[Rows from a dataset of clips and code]
——————————
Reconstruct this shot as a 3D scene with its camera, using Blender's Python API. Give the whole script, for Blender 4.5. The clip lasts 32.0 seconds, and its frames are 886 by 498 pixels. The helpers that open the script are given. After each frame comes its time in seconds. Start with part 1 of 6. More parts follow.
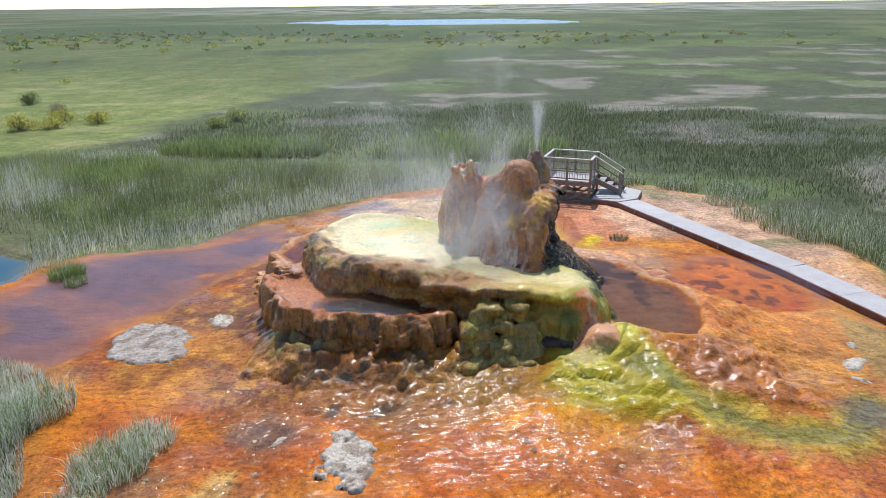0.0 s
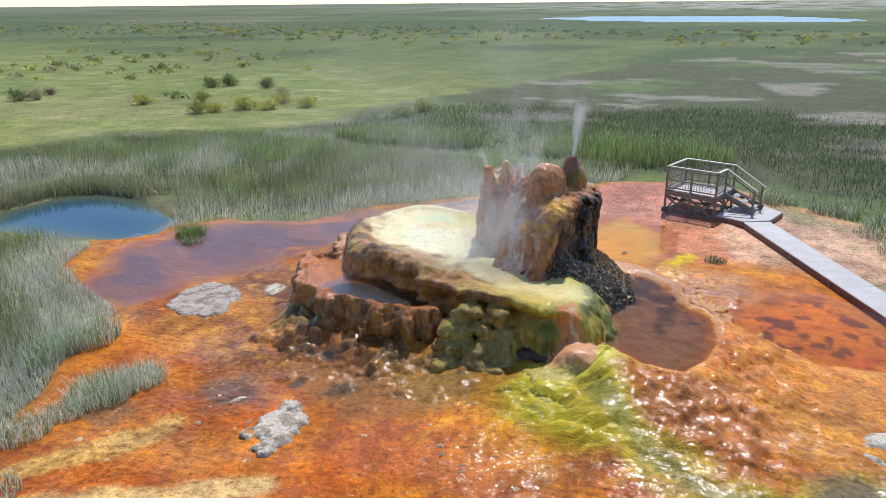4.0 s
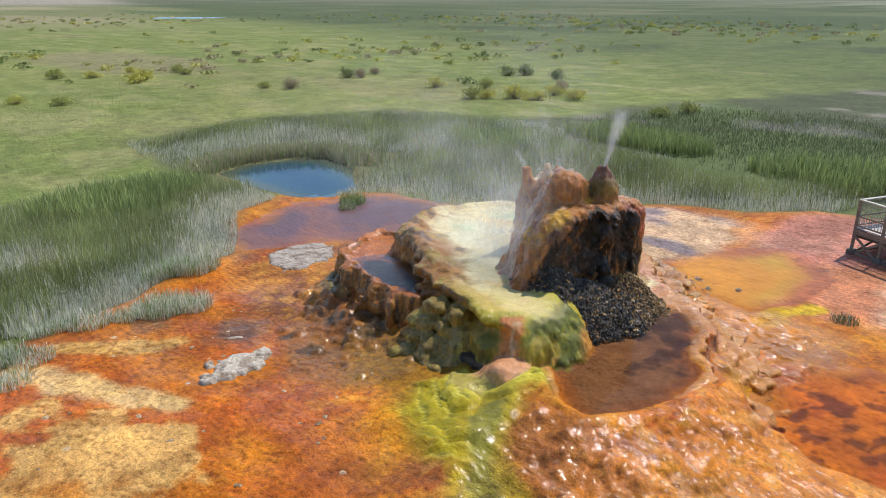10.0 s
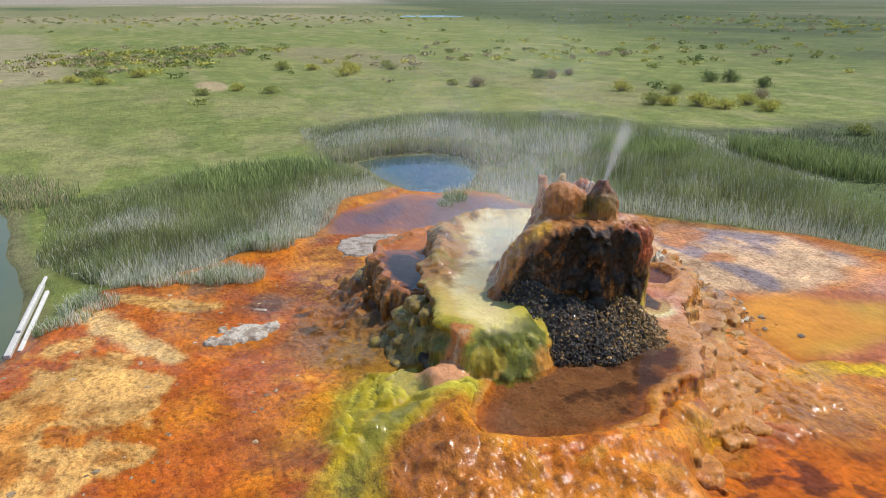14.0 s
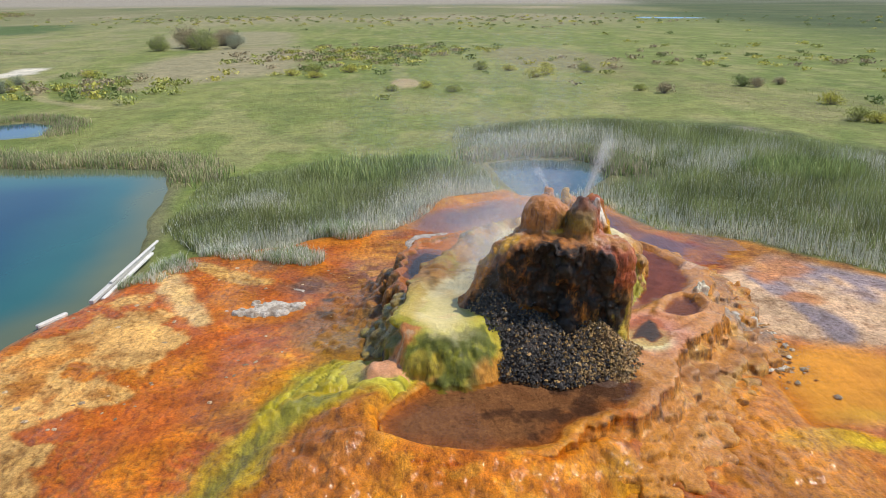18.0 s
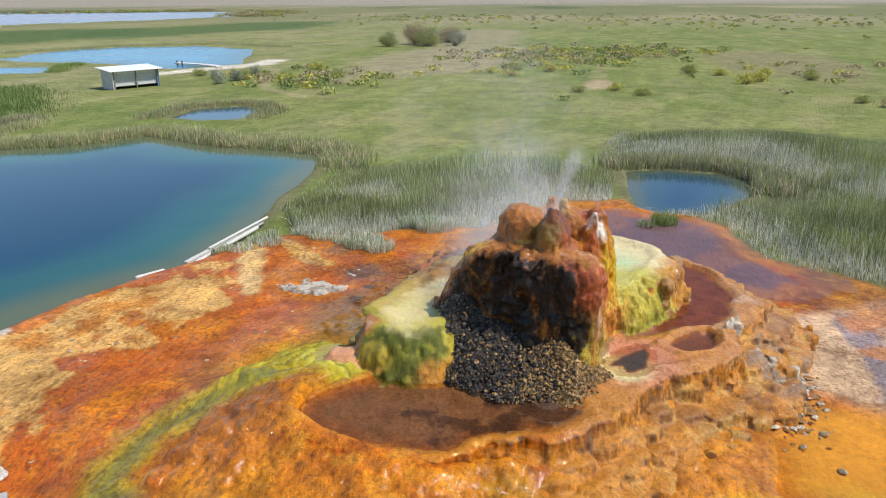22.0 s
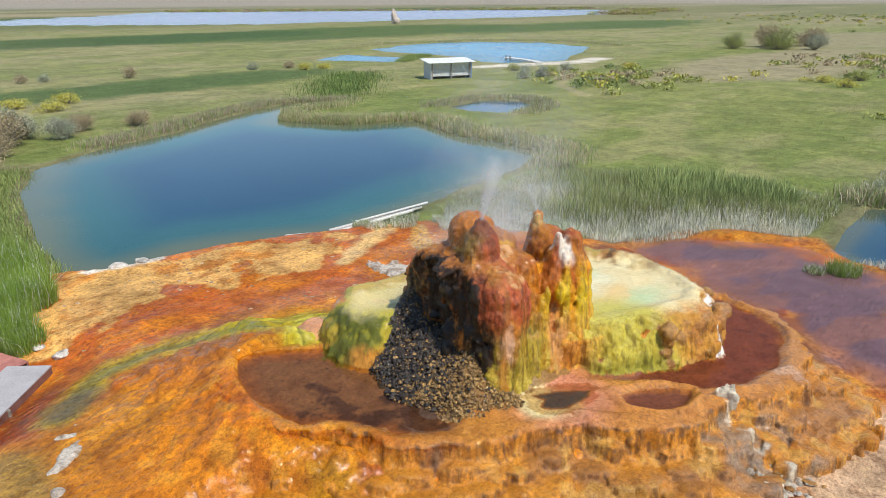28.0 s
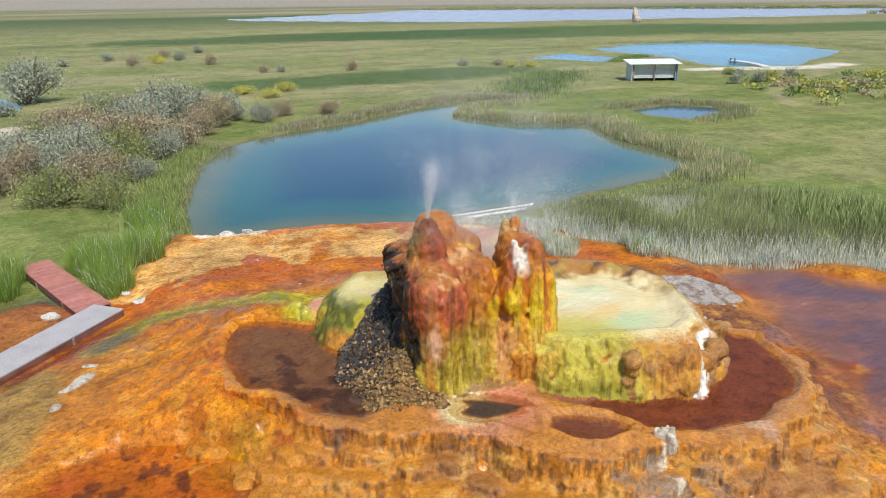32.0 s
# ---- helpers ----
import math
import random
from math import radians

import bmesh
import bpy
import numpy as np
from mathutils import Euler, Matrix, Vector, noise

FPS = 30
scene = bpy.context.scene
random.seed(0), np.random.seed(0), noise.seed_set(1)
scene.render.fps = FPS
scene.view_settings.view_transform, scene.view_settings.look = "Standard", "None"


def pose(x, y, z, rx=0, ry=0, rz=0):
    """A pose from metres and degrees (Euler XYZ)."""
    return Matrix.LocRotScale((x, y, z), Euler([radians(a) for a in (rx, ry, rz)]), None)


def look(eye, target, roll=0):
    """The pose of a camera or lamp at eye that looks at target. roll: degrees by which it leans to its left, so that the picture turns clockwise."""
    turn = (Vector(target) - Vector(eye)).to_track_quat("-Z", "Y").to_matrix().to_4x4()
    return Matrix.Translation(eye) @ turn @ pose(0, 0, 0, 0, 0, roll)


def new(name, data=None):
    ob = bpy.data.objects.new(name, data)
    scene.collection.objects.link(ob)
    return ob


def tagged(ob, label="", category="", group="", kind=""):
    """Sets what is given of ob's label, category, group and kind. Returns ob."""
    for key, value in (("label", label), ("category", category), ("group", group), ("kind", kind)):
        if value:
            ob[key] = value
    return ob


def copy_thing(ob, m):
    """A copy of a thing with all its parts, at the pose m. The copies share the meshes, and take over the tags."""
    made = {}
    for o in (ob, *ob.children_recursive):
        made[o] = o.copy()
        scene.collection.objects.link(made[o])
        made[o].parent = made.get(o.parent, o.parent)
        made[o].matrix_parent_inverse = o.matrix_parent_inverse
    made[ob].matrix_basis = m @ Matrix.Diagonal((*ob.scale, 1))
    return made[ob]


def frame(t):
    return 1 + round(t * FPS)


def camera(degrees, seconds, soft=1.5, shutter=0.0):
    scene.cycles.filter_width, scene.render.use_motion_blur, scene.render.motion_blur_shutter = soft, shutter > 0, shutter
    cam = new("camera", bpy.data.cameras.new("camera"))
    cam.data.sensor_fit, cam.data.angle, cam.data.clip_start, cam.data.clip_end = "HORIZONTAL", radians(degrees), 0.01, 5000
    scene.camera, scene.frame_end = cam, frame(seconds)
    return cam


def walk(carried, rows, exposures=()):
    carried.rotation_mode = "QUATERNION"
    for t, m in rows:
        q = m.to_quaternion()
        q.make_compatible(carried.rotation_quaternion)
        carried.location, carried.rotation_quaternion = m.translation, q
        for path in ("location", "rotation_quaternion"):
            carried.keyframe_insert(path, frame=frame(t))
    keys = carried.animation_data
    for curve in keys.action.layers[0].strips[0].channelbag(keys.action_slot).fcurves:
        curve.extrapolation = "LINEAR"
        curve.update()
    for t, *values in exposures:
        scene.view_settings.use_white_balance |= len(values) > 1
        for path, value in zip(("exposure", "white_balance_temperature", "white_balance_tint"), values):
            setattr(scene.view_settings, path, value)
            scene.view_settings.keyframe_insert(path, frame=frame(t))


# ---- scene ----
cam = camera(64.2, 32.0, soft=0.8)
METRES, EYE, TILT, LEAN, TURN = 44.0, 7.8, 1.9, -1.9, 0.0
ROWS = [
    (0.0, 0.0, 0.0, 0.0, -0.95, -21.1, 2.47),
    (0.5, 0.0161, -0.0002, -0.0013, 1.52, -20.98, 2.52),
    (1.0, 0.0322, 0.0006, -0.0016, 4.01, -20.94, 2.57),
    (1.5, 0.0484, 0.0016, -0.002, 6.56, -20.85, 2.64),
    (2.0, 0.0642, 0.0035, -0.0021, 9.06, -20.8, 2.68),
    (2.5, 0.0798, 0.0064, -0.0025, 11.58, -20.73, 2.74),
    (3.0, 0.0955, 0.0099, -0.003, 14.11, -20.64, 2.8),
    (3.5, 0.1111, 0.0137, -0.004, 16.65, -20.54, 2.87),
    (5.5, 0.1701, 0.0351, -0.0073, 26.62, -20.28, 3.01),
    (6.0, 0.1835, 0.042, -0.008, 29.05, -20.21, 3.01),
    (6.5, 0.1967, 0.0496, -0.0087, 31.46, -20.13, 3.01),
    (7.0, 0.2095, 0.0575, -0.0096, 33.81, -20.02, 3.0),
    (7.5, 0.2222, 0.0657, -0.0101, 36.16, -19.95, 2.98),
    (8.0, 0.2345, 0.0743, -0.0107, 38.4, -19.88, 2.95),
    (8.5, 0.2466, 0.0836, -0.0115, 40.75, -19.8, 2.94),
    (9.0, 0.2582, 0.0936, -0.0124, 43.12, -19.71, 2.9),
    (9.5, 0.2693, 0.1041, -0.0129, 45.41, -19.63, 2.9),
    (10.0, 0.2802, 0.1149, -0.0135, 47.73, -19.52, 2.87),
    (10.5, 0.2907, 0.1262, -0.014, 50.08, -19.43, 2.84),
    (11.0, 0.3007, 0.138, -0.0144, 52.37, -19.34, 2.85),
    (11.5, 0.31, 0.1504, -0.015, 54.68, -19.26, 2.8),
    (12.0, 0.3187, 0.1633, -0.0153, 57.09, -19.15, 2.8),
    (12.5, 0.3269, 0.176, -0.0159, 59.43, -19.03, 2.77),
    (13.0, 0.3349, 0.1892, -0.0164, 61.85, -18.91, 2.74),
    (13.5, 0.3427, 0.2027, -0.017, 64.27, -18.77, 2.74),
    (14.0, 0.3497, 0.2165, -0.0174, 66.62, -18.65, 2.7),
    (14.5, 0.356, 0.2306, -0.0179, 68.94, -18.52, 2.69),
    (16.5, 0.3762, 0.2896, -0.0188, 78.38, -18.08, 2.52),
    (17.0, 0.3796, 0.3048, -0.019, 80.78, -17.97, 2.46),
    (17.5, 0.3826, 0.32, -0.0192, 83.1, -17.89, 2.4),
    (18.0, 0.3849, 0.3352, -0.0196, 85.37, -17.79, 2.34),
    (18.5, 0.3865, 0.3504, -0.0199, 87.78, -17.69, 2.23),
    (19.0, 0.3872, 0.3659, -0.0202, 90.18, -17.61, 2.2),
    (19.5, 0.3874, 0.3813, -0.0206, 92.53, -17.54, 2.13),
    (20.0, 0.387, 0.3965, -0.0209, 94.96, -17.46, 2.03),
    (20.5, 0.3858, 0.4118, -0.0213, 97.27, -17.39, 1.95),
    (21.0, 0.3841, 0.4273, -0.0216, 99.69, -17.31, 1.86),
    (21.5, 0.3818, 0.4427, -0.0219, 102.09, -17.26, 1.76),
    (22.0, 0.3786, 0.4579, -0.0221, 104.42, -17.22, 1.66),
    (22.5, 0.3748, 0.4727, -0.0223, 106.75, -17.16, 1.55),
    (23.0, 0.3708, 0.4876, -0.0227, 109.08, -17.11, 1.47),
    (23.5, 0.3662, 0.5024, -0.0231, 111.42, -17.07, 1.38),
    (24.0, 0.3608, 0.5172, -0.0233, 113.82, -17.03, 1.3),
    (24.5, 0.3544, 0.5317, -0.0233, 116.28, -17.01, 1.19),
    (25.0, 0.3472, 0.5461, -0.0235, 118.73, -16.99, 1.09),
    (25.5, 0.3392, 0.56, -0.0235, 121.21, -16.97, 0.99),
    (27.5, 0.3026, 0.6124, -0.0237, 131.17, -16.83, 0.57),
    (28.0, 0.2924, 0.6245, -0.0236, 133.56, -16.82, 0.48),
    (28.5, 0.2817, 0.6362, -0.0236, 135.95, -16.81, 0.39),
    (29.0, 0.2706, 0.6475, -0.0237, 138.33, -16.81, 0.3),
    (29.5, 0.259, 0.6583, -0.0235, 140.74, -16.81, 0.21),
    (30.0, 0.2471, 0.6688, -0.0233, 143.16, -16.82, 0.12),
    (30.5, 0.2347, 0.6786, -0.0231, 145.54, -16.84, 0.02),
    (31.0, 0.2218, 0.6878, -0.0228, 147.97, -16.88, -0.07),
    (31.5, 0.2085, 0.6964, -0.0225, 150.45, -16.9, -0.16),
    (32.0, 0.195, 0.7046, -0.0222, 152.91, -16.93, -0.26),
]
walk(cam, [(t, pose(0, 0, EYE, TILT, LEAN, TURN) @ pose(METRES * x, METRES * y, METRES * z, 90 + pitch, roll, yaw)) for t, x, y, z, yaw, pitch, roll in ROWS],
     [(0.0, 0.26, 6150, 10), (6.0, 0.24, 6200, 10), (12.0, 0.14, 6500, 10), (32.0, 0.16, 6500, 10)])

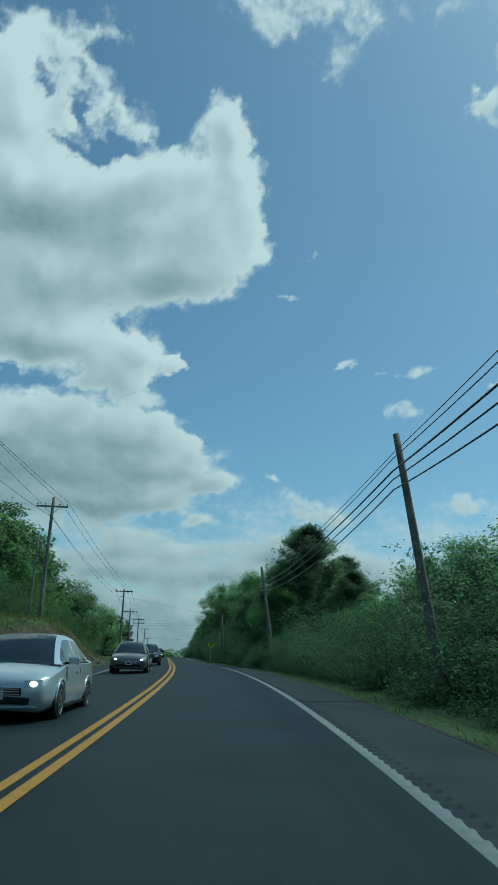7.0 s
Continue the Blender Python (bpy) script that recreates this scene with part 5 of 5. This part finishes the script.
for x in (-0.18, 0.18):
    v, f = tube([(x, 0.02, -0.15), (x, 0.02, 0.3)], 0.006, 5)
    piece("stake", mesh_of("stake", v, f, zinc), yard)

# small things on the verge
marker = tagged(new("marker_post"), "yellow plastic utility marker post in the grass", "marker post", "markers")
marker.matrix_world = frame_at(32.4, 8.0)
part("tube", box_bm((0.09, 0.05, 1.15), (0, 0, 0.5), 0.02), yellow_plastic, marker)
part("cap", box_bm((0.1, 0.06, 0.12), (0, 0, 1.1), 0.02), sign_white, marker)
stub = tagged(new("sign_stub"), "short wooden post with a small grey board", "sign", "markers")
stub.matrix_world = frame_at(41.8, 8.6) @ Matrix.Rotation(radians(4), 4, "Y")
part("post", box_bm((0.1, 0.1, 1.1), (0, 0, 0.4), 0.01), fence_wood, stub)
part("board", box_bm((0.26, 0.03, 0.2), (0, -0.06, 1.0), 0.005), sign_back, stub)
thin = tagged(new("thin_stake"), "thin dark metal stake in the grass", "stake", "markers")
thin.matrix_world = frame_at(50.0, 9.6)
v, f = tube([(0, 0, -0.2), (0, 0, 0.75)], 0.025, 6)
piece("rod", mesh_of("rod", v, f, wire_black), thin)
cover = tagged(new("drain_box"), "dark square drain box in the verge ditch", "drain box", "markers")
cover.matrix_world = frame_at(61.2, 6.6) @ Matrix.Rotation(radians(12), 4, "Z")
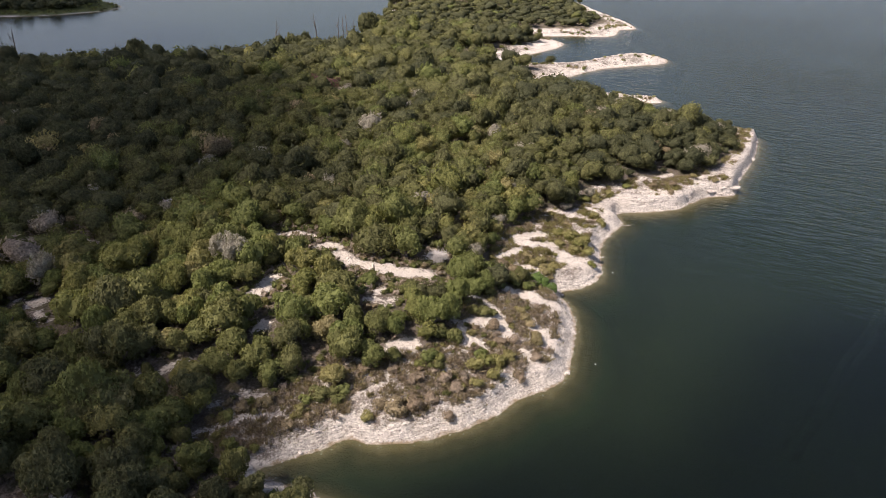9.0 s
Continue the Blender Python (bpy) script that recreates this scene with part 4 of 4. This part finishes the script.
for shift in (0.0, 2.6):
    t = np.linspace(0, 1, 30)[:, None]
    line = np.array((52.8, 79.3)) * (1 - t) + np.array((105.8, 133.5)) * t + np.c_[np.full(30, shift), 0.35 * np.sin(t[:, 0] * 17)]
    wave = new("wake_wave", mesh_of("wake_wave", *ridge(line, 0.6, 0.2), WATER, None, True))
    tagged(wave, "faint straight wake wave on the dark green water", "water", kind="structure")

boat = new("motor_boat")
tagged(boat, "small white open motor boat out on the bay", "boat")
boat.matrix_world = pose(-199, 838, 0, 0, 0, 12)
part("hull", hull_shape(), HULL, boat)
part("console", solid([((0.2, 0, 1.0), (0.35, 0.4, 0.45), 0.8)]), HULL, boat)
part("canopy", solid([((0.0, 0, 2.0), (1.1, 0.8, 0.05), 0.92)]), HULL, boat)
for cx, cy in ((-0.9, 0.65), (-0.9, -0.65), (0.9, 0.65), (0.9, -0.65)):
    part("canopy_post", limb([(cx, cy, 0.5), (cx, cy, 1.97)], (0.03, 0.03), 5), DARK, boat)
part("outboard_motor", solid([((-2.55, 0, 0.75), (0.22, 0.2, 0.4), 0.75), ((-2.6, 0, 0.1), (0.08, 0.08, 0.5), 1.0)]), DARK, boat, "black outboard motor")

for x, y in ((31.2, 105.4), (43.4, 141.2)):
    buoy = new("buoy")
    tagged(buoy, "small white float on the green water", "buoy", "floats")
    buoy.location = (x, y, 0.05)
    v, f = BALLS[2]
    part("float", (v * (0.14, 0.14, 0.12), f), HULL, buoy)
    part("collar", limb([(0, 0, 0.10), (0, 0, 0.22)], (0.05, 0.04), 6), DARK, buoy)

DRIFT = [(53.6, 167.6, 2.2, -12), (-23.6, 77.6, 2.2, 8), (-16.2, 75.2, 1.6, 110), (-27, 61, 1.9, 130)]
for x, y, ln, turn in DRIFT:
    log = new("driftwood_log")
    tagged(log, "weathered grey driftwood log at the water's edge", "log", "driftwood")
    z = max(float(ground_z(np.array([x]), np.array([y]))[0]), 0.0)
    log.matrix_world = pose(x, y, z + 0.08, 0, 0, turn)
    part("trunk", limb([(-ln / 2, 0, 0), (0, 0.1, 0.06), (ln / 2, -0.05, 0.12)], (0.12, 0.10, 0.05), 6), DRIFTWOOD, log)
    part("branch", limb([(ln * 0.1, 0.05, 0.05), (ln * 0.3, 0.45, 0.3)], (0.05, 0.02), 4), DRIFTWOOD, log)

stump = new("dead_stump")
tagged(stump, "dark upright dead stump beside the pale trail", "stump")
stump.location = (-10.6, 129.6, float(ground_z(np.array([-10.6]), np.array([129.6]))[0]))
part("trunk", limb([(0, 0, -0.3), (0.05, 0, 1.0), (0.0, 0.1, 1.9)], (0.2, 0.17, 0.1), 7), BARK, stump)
——————————
TASK DETAILS: Write the lines again exactly, beginning at the line that has "# ---- helpers" and stopping after the line that has "of a camera"; include no other lines.

ANSWER TO THIS EXERCISE:
# ---- helpers ----
import math
import random
from math import radians

import bmesh
import bpy
import numpy as np
from mathutils import Euler, Matrix, Vector, noise

FPS = 30
scene = bpy.context.scene
random.seed(0), np.random.seed(0), noise.seed_set(1)
scene.render.fps = FPS
scene.view_settings.view_transform, scene.view_settings.look = "Standard", "None"


def pose(x, y, z, rx=0, ry=0, rz=0):
    """A pose from metres and degrees (Euler XYZ)."""
    return Matrix.LocRotScale((x, y, z), Euler([radians(a) for a in (rx, ry, rz)]), None)


def look(eye, target, roll=0):
    """The pose of a camera or lamp at eye that looks at target. roll: degrees by which it leans to its left, so that the picture turns clockwise."""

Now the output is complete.